How many of the lines below hold the word "link"? Answer only with the number.
· · · · · · ·
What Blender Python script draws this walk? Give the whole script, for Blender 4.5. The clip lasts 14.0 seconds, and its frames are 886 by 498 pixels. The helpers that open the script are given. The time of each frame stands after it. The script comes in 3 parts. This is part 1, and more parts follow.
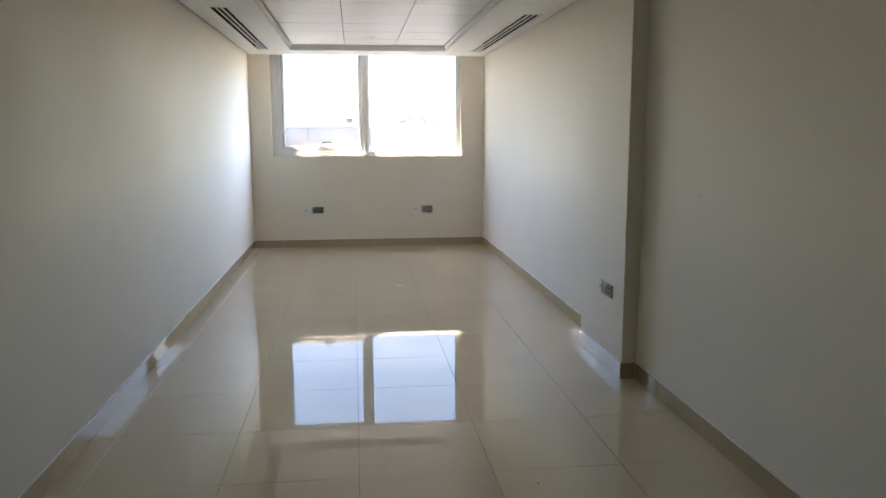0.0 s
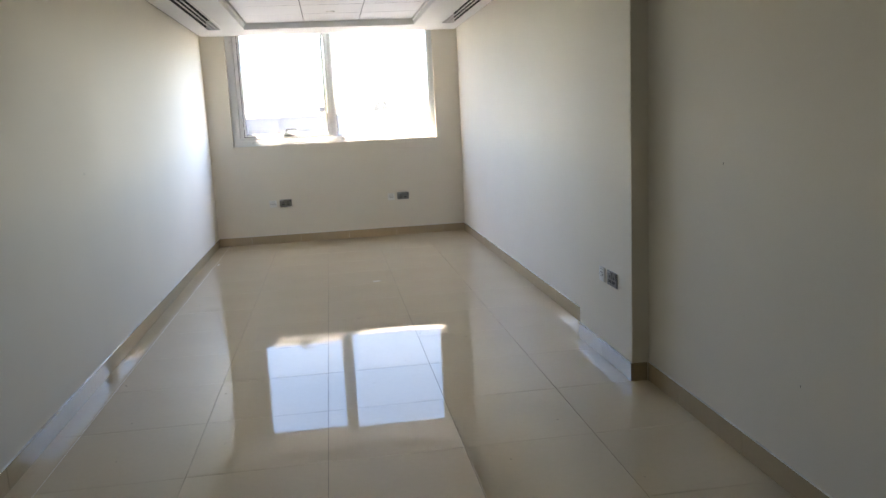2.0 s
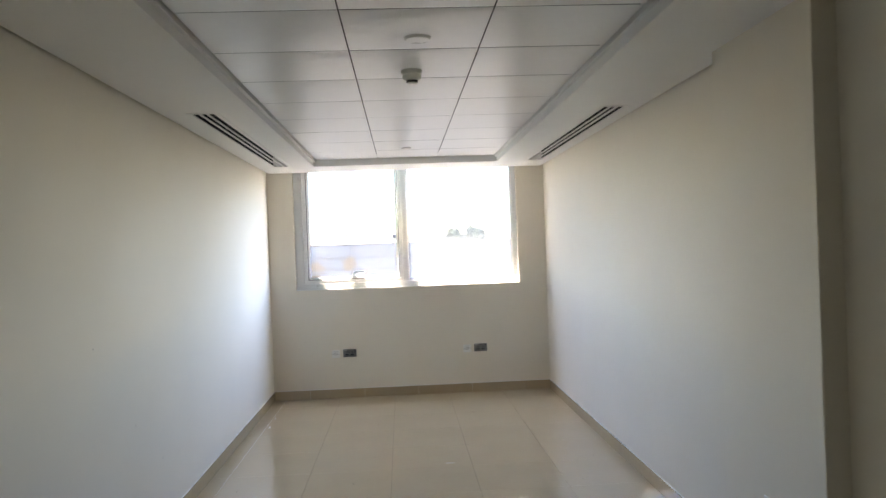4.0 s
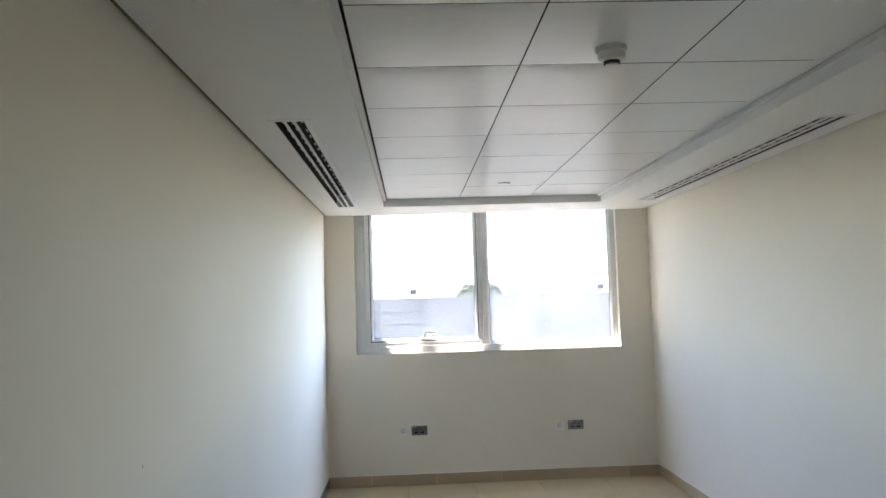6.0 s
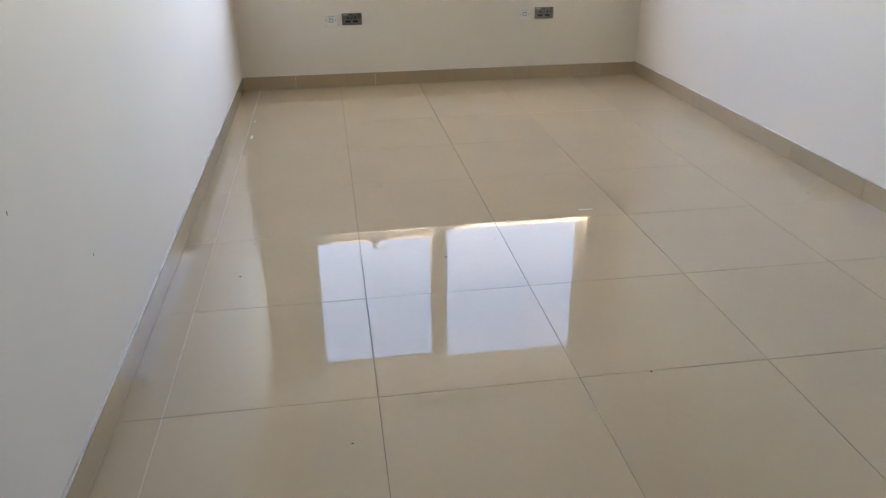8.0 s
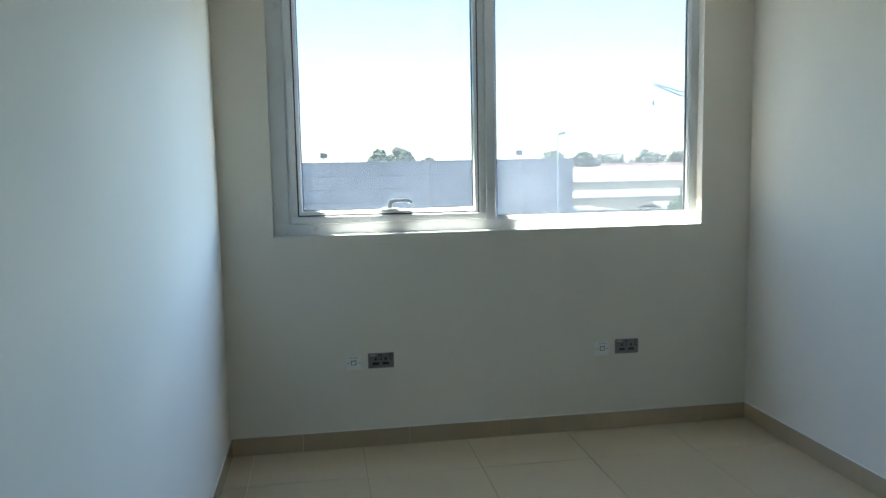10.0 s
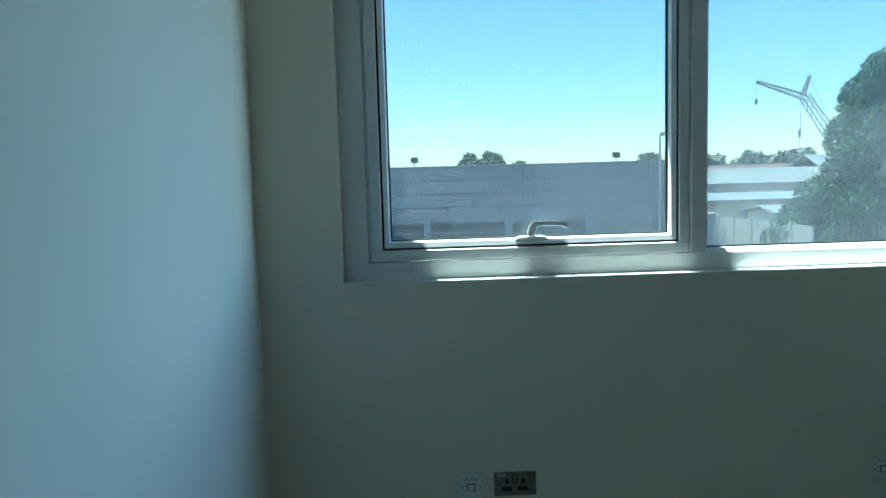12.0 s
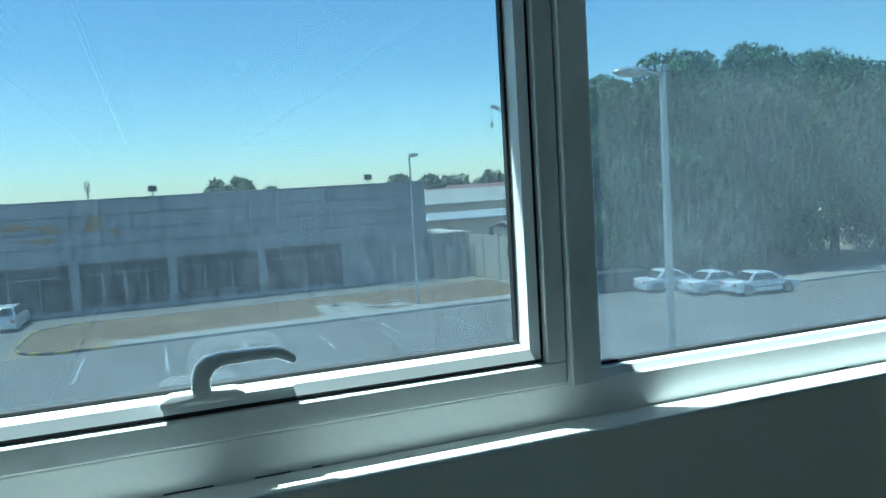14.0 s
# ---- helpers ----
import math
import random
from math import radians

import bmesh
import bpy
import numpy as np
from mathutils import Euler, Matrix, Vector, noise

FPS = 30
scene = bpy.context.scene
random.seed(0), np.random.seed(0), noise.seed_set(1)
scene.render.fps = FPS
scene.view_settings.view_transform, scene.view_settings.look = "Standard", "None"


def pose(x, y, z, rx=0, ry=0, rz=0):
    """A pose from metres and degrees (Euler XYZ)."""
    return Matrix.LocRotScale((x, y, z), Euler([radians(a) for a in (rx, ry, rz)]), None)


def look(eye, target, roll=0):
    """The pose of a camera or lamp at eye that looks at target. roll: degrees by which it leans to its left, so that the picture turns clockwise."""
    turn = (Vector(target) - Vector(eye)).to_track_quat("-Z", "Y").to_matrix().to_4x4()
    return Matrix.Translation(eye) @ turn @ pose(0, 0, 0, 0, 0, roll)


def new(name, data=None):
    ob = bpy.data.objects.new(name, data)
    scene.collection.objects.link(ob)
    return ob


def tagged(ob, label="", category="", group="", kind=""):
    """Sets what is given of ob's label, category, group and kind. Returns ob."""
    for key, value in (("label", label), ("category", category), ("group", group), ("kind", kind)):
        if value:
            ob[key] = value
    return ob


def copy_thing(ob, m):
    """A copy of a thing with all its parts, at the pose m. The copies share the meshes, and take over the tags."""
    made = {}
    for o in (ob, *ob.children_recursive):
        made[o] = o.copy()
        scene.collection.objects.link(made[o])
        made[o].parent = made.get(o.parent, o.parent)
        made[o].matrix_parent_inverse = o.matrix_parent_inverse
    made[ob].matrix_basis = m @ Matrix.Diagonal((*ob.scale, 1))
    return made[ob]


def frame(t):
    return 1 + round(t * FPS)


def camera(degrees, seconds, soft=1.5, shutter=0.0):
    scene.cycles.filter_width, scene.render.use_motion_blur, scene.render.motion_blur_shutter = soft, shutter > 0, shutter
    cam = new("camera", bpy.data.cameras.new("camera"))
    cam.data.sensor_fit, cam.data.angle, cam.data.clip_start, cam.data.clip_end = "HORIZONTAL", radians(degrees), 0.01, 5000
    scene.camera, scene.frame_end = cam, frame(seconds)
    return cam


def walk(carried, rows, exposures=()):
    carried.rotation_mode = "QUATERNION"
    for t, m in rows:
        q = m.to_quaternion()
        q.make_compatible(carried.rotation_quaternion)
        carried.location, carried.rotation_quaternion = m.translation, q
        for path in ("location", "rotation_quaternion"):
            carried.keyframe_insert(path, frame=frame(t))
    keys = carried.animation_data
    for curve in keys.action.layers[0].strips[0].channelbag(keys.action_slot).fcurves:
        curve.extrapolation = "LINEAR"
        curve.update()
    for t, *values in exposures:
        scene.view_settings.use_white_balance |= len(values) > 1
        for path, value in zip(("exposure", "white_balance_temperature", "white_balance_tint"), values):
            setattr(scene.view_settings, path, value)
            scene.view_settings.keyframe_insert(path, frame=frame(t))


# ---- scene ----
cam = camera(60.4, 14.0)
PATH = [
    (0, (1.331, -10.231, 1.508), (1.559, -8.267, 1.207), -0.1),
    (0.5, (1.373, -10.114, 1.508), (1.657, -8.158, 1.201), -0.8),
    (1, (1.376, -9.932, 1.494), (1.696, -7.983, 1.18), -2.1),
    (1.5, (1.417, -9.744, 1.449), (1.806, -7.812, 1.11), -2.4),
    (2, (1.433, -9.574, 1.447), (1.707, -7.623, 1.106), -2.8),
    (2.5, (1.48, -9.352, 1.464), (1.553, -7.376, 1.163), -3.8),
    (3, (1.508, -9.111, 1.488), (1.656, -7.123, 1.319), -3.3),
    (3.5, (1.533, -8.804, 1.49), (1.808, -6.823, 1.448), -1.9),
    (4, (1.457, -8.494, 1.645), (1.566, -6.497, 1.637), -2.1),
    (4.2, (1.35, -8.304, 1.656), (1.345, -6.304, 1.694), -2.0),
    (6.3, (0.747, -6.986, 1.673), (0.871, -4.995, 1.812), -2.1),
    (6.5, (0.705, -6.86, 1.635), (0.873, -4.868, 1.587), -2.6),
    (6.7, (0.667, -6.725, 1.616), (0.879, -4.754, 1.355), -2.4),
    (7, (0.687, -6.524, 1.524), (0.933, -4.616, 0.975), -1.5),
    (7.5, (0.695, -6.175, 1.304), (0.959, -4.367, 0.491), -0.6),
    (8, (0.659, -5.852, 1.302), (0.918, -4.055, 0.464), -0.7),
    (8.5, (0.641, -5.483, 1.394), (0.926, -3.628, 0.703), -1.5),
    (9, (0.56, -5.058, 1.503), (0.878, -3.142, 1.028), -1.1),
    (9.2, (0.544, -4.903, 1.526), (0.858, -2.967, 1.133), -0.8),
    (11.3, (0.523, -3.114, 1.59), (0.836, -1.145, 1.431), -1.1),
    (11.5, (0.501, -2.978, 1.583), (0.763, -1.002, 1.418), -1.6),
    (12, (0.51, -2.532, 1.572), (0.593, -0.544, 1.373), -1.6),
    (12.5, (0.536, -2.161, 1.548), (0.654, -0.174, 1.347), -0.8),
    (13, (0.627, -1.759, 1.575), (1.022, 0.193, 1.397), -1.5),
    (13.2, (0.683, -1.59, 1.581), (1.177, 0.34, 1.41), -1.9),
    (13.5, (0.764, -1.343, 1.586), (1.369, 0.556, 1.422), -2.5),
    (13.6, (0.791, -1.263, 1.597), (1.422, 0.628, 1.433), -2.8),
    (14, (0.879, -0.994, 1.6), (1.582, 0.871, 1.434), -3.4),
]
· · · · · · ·
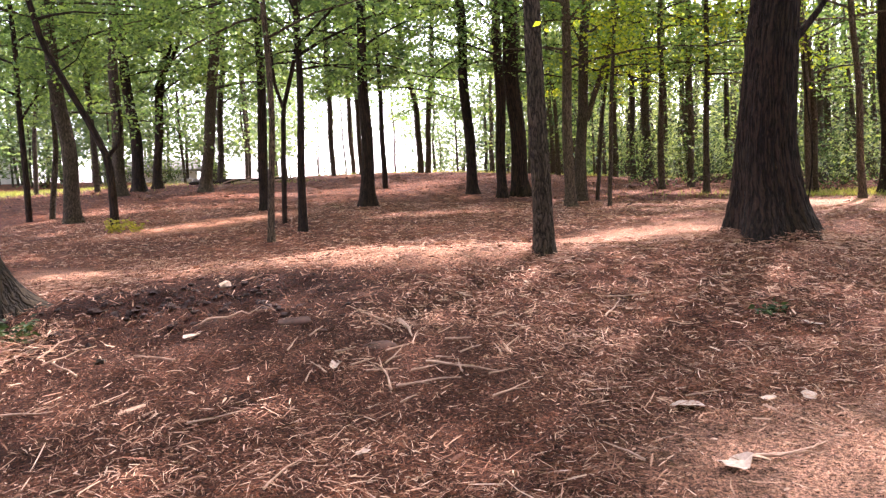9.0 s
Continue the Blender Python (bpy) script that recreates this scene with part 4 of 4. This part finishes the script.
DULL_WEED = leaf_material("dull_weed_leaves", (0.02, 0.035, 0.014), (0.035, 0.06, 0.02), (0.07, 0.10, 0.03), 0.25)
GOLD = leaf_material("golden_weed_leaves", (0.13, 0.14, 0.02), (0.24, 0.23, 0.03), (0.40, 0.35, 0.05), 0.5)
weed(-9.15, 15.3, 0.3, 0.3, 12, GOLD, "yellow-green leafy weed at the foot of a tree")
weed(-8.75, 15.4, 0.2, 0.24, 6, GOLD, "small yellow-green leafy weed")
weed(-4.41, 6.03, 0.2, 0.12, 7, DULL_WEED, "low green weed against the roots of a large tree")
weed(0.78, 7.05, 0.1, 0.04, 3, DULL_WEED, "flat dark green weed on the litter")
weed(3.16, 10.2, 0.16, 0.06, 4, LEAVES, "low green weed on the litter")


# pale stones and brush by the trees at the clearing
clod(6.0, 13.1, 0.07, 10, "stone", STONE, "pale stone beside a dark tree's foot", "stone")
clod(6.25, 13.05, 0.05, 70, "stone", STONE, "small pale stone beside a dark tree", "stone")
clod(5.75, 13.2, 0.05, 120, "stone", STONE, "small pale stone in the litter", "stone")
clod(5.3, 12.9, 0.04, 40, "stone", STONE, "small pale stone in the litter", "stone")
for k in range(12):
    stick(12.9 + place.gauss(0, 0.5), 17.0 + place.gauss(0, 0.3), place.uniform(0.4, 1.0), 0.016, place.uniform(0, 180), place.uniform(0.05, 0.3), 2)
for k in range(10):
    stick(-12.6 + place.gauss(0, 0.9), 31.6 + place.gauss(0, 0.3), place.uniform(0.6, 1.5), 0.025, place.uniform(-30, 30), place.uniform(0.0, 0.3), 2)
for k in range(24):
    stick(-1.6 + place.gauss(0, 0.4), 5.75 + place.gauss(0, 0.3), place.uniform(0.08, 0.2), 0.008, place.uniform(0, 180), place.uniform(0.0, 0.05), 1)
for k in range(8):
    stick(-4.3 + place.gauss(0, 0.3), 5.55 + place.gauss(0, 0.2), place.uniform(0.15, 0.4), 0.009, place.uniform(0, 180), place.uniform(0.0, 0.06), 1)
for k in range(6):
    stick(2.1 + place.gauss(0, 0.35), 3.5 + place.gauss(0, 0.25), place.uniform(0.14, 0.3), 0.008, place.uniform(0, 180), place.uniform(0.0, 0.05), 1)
· · · · · · ·
▶ **SOLUTION TO THIS EXERCISE**:
2